SUPPLIED DATA:
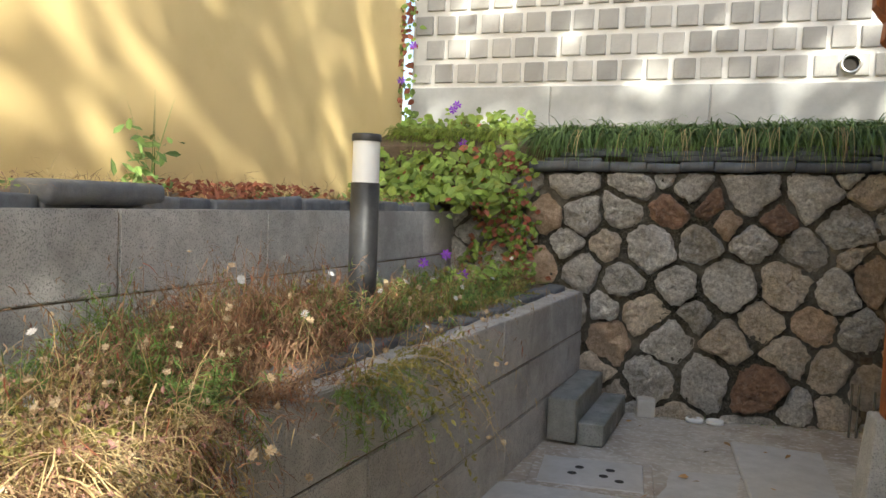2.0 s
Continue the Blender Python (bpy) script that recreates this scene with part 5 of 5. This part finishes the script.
# thin wisps farther along
for _ in range(9):
    y = rb_.gauss(5.1, 0.42)
    bush((low_x(y) - 0.02, y, 1.02), rb_.choice(("olive", "straw", "brown")), 0.58, 8, rb_, (0.8, 0.2, -0.1), (1.2, 2.6), 1.2)
for _ in range(4):
    y = rb_.gauss(4.75, 0.2)
    bush((low_x(y) + 0.0, y, 1.0), rb_.choice(("olive", "green")), 0.30, 9, rb_, (0.6, 0.1, -0.5), (1.5, 2.8), 1.4)
for kind, name, lab, m_ in (("straw", "straw_stems", "bleached straw stems of withered garden flowers in the bed", DRY), ("brown", "dry_stems", "dry brown curling stems in the terrace bed", BROWNSTEM), ("green", "feathery_herbs", "feathery green herb foliage in the terrace bed", HERB), ("olive", "yellow_herbs", "yellowing small-leaved herbs in the terrace bed", OLIVE), ("pink", "pink_flowers", "faded pink dry florets in the bed", SEEDPINK), ("seed", "seed_heads", "tan dried star-shaped flower heads over the bed", SEED), ("petal", "white_daisies", "small white daisies over the terrace bed", PETAL), ("rust", "red_leaves", "reddish withered leaves among the stems", REDLEAF)):
    LIMP[kind].ob(name, m_, lab, "garden plants")
b = Blades(273)
for _ in range(90):
    y = b.r.uniform(0.3, 7.4)
    b.blade((low_x(y) - b.r.uniform(0.0, 0.6), y, 1.02), (b.r.gauss(0.15, 0.35), b.r.gauss(0, 0.35), 1), b.r.uniform(0.28, 0.5), 0.0035, b.r.uniform(0.1, 1.0), 6, 0.12)
b.ob("tall_stems", DRY, "tall thin dry flower stems over the bed", "garden plants")


def upper_bed(y0, y1, dens, h):
    def spot(r):
        y = r.uniform(y0, y1)
        return None if r.random() > dens(y) else (-4.02 - 0.7 * r.random(), y, 1.67 + h * r.random() ** 1.5)
    return spot


tangle(upper_bed(-0.5, 8.4, patch(21), 0.12), 3600, 75, "dry_litter", "dry brown creeping stems on the upper bed", BROWNSTEM, (0.06, 0.2), 0.004, 0.5, 0.1)
tangle(upper_bed(-0.5, 8.4, patch(23), 0.14), 2600, 175, "straw_litter", "straw stems on the upper bed", DRY, (0.06, 0.22), 0.004, 0.5, 0.2)
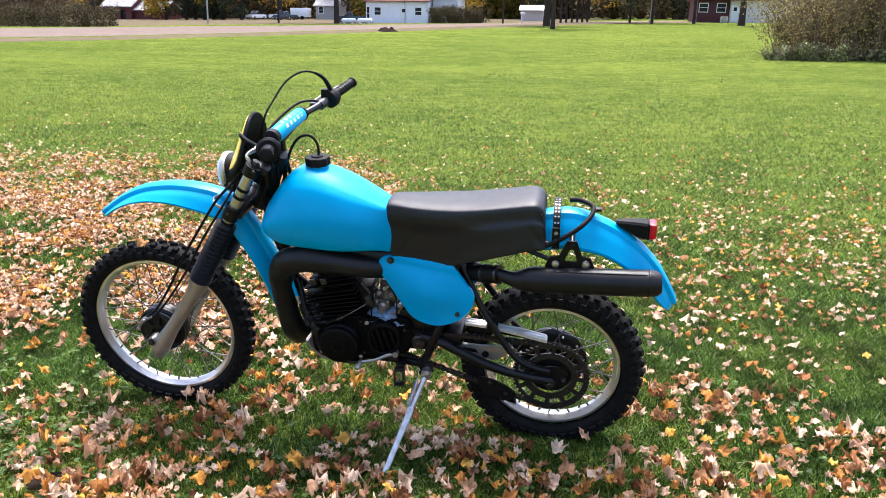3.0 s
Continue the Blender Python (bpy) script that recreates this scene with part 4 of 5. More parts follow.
u = d.cross(Vector((1, 0, 0))).normalized()
v = d.cross(u).normalized()
coil = []
for k in range(26 * 6 + 1):
    s = 0.18 + 0.74 * k / (26 * 6)
    q = 2 * math.pi * k / 6
    coil.append(a + d * s + (u * math.cos(q) + v * math.sin(q)) * 0.0062)
tube(bm, [a] + coil + [b], 0.0014, 5, smooth_n=1)
tube(bm, [PIVOT + Vector((-0.018, -0.02, 0.02)), PIVOT + Vector((-0.026, -0.02, 0.03)), a, a + d * 0.2], 0.0016, 6)
part("spring", bm, STEEL, side_stand, "coiled steel spring")
bm = bmesh.new()
for sx in (-0.015, 0.015):
    block(bm, (0.203 + sx, -0.138, 0.292), (0.005, 0.026, 0.062), 0.001)
for z in (0.263, 0.321):
    block(bm, (0.203, -0.138, z), (0.034, 0.026, 0.005), 0.001)
foot_peg = part("foot_peg", bm, CHAIN, motorcycle, "dark hollow steel foot peg folded down")
bm = bmesh.new()
rod(bm, (0.190, -0.140, 0.272), (0.216, -0.140, 0.312), 0.003, 6)
part("peg_brace", bm, STEEL, foot_peg)
bm = bmesh.new()
block(bm, (0.203, -0.112, 0.325), (0.030, 0.040, 0.022), 0.004)
part("peg_clevis", bm, BLACK, foot_peg)
bm = bmesh.new()
for sx in (-0.019, 0.019):
    block(bm, (0.205 + sx, 0.155, 0.322), (0.004, 0.085, 0.022), 0.001)
for k in range(9):
    block(bm, (0.205, 0.118 + 0.009 * k, 0.325), (0.038, 0.003, 0.016), 0.0)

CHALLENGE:
Transcribe the listing in full and omit the pictures.

OUTPUT:
2.0 s
Continue the Blender Python (bpy) script that recreates this scene with part 5 of 5. This part finishes the script.
# thin wisps farther along
for _ in range(9):
    y = rb_.gauss(5.1, 0.42)
    bush((low_x(y) - 0.02, y, 1.02), rb_.choice(("olive", "straw", "brown")), 0.58, 8, rb_, (0.8, 0.2, -0.1), (1.2, 2.6), 1.2)
for _ in range(4):
    y = rb_.gauss(4.75, 0.2)
    bush((low_x(y) + 0.0, y, 1.0), rb_.choice(("olive", "green")), 0.30, 9, rb_, (0.6, 0.1, -0.5), (1.5, 2.8), 1.4)
for kind, name, lab, m_ in (("straw", "straw_stems", "bleached straw stems of withered garden flowers in the bed", DRY), ("brown", "dry_stems", "dry brown curling stems in the terrace bed", BROWNSTEM), ("green", "feathery_herbs", "feathery green herb foliage in the terrace bed", HERB), ("olive", "yellow_herbs", "yellowing small-leaved herbs in the terrace bed", OLIVE), ("pink", "pink_flowers", "faded pink dry florets in the bed", SEEDPINK), ("seed", "seed_heads", "tan dried star-shaped flower heads over the bed", SEED), ("petal", "white_daisies", "small white daisies over the terrace bed", PETAL), ("rust", "red_leaves", "reddish withered leaves among the stems", REDLEAF)):
    LIMP[kind].ob(name, m_, lab, "garden plants")
b = Blades(273)
for _ in range(90):
    y = b.r.uniform(0.3, 7.4)
    b.blade((low_x(y) - b.r.uniform(0.0, 0.6), y, 1.02), (b.r.gauss(0.15, 0.35), b.r.gauss(0, 0.35), 1), b.r.uniform(0.28, 0.5), 0.0035, b.r.uniform(0.1, 1.0), 6, 0.12)
b.ob("tall_stems", DRY, "tall thin dry flower stems over the bed", "garden plants")


def upper_bed(y0, y1, dens, h):
    def spot(r):
        y = r.uniform(y0, y1)
        return None if r.random() > dens(y) else (-4.02 - 0.7 * r.random(), y, 1.67 + h * r.random() ** 1.5)
    return spot


tangle(upper_bed(-0.5, 8.4, patch(21), 0.12), 3600, 75, "dry_litter", "dry brown creeping stems on the upper bed", BROWNSTEM, (0.06, 0.2), 0.004, 0.5, 0.1)
tangle(upper_bed(-0.5, 8.4, patch(23), 0.14), 2600, 175, "straw_litter", "straw stems on the upper bed", DRY, (0.06, 0.22), 0.004, 0.5, 0.2)
3.0 s
Continue the Blender Python (bpy) script that recreates this scene with part 4 of 5. More parts follow.
u = d.cross(Vector((1, 0, 0))).normalized()
v = d.cross(u).normalized()
coil = []
for k in range(26 * 6 + 1):
    s = 0.18 + 0.74 * k / (26 * 6)
    q = 2 * math.pi * k / 6
    coil.append(a + d * s + (u * math.cos(q) + v * math.sin(q)) * 0.0062)
tube(bm, [a] + coil + [b], 0.0014, 5, smooth_n=1)
tube(bm, [PIVOT + Vector((-0.018, -0.02, 0.02)), PIVOT + Vector((-0.026, -0.02, 0.03)), a, a + d * 0.2], 0.0016, 6)
part("spring", bm, STEEL, side_stand, "coiled steel spring")
bm = bmesh.new()
for sx in (-0.015, 0.015):
    block(bm, (0.203 + sx, -0.138, 0.292), (0.005, 0.026, 0.062), 0.001)
for z in (0.263, 0.321):
    block(bm, (0.203, -0.138, z), (0.034, 0.026, 0.005), 0.001)
foot_peg = part("foot_peg", bm, CHAIN, motorcycle, "dark hollow steel foot peg folded down")
bm = bmesh.new()
rod(bm, (0.190, -0.140, 0.272), (0.216, -0.140, 0.312), 0.003, 6)
part("peg_brace", bm, STEEL, foot_peg)
bm = bmesh.new()
block(bm, (0.203, -0.112, 0.325), (0.030, 0.040, 0.022), 0.004)
part("peg_clevis", bm, BLACK, foot_peg)
bm = bmesh.new()
for sx in (-0.019, 0.019):
    block(bm, (0.205 + sx, 0.155, 0.322), (0.004, 0.085, 0.022), 0.001)
for k in range(9):
    block(bm, (0.205, 0.118 + 0.009 * k, 0.325), (0.038, 0.003, 0.016), 0.0)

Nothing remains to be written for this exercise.